Todo lo que sé, me muestra que nada sé. Me sigo atesorando en la sorpresa de las nubes coloridas y en los vuelos de murciélagos errantes. Me acompaña la música y la melancolía: mis ausencias de este mundo son ahora de incalculable calidad, y si lo escribo es para dar simple testimonio puesto que la belleza hoy yace en mis sentidos, y la avaricia nunca fue conmigo.
Este día lo he ganado porque lo he vivido. Urano de paso le toma la mano a mis secretas raíces. Les invita a danzar en el cambio, les aporta abono, las fertiliza, y yo confío en esa fuerza de cambio intrínsecamente emocional, poderío de agua, tierra y aire. El horizonte se abre eterno, definitivo, sin frontera. Está aquí mismo y ya no hay vuelta atrás.

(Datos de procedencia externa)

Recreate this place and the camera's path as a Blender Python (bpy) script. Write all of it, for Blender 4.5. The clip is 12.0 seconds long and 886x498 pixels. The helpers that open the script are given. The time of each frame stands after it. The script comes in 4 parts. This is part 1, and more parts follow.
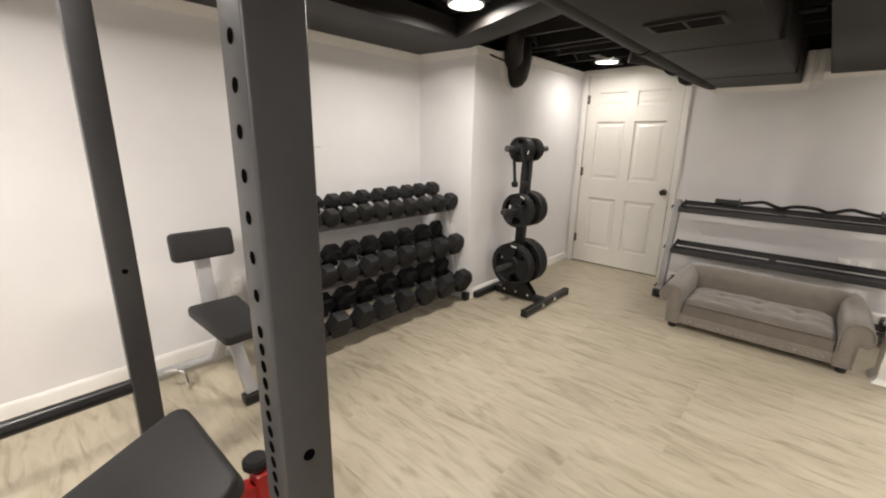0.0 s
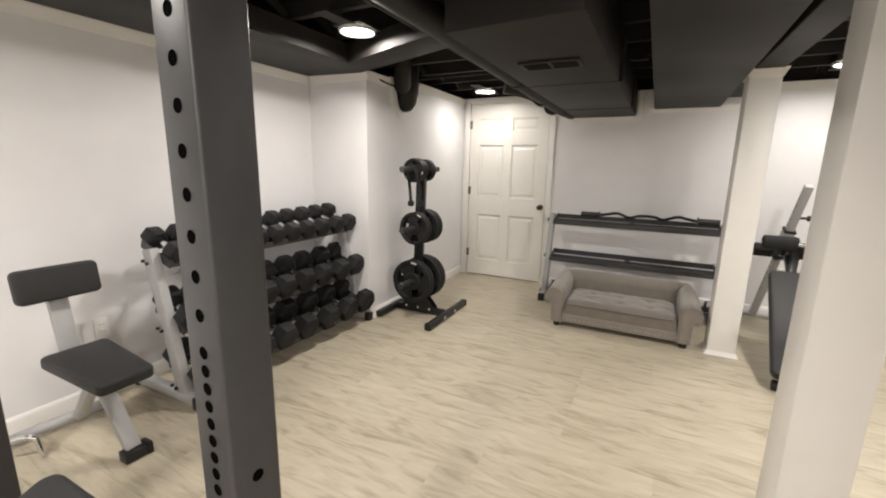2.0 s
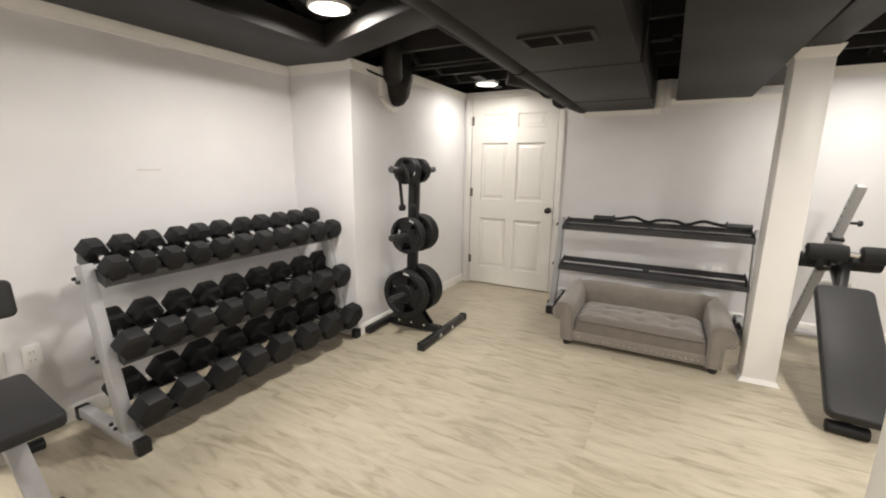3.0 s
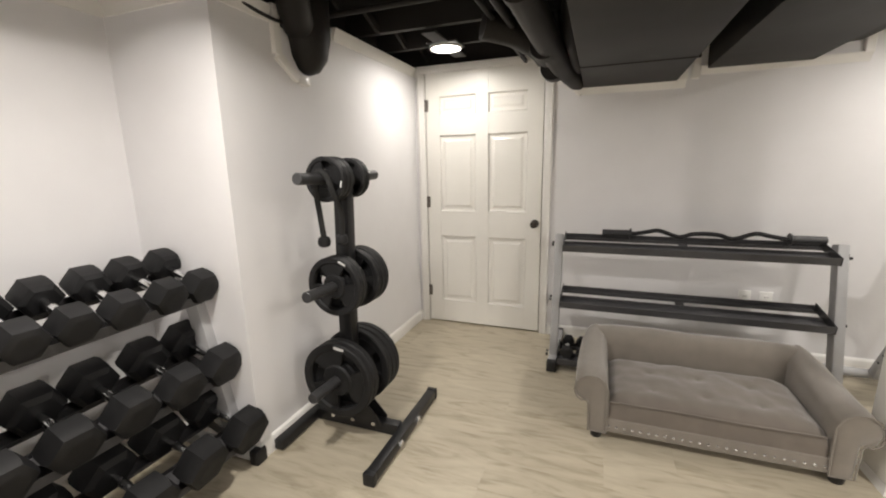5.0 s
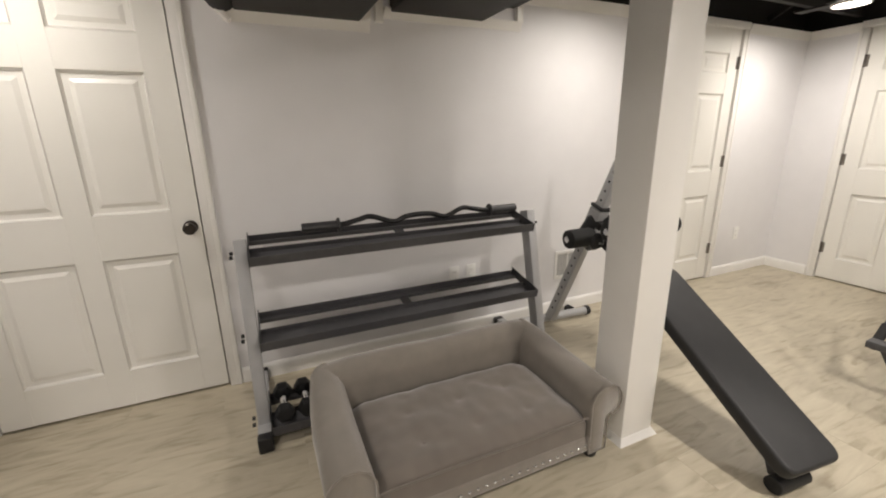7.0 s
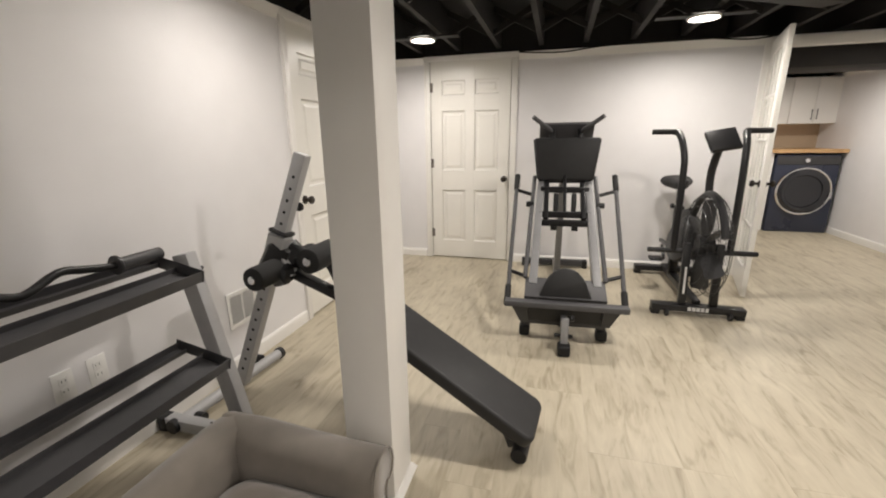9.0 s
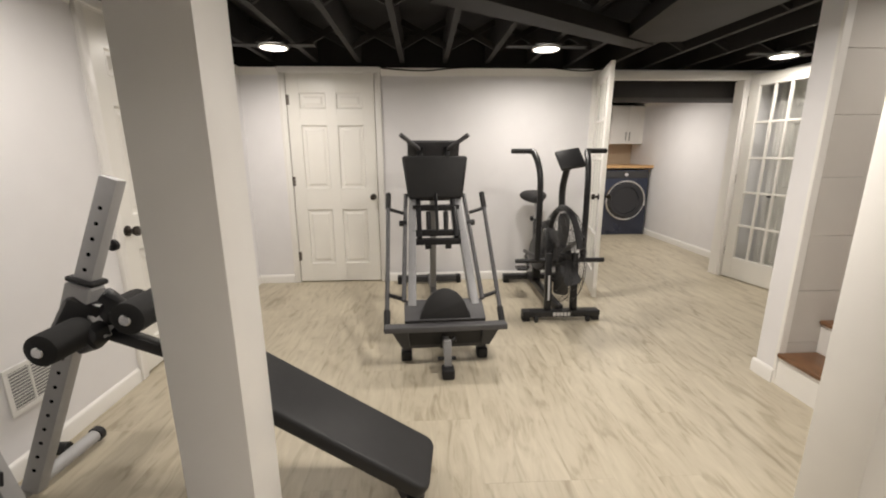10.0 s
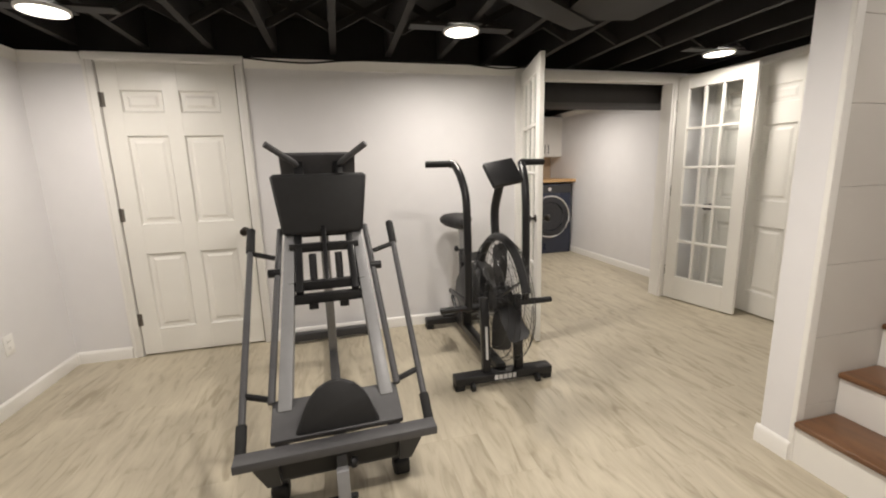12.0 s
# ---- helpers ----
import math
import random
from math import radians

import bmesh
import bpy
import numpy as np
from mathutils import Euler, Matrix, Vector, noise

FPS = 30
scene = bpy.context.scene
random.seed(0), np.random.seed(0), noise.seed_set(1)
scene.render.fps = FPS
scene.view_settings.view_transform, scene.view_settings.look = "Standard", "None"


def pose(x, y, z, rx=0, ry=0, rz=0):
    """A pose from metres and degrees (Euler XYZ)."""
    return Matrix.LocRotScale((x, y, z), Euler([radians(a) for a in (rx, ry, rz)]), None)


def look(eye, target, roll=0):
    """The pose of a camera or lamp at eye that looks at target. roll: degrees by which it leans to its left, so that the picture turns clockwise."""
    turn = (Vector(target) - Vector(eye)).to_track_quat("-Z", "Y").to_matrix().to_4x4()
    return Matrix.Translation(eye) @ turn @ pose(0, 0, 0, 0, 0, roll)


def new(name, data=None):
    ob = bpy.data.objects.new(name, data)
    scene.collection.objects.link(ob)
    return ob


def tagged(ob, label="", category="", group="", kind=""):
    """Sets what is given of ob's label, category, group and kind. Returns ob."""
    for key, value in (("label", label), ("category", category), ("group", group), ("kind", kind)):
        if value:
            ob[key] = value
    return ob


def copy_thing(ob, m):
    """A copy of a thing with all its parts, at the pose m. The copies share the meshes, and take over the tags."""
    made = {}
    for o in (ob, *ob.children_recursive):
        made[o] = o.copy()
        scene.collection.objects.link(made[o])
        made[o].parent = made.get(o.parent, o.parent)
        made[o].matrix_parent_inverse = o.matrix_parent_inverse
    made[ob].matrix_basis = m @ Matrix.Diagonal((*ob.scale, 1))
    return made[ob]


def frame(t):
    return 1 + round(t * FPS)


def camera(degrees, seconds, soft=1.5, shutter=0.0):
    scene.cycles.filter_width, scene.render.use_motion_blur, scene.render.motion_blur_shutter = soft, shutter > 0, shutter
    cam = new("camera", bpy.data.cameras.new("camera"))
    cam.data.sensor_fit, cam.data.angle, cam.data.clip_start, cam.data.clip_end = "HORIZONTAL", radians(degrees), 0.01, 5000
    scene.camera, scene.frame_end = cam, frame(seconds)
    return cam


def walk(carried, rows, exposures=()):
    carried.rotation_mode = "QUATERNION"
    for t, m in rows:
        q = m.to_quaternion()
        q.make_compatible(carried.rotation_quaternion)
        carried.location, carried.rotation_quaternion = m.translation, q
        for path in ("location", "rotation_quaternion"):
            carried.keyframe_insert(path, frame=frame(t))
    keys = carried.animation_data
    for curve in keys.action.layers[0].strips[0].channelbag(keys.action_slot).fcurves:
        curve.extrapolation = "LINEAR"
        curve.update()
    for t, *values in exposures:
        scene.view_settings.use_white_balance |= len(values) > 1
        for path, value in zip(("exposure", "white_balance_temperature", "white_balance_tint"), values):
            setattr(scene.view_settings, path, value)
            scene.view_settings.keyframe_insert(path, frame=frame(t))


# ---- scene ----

Queda agradecer a cada muerto de mi felicidad, a cada trozo de madera, a cada piedra arrojada al río y a la mar, a los ejemplos vivientes, a los maremotos y las borracheras sin destino, a la incoherente sabiduría de un alumno en práctica, a los incautos que escuchan, se consuelan y no oyen... a la piedra filosofal que es el corazón humano, a las manos eléctricas, y a los clásicos que con cualquier instrumento suenan bien. Al amor por la vida y sus diversas maneras y estilos, porque nunca deja de mostrarse en real y duradera esencia, a los maestros en consciencia y a los involuntarios, a los que dan la oportunidad aunque no seamos nadie, aunque la vida, lo que sabemos por vida, se cuele por los rincones. Gracias por dejarme ganar, y por no humillarme en la derrota. Por ser piezas del puzzle, y por dejarse erosionar como las rocas de la playa... en ustedes yace la historia de nuestra sabiduría. Sépanse entonces merecedores de todo el amor que en vida reciban, y de cada momento que les salve la existencia.
Yo me quedo aquí, y desde aquí movilizo esta misión de embellecer el mundo, con humildad, la que ustedes me enseñaron, sin expectativa, con la fuerza cordillerana de cada árbol renaciente y de cada niño que sonríe.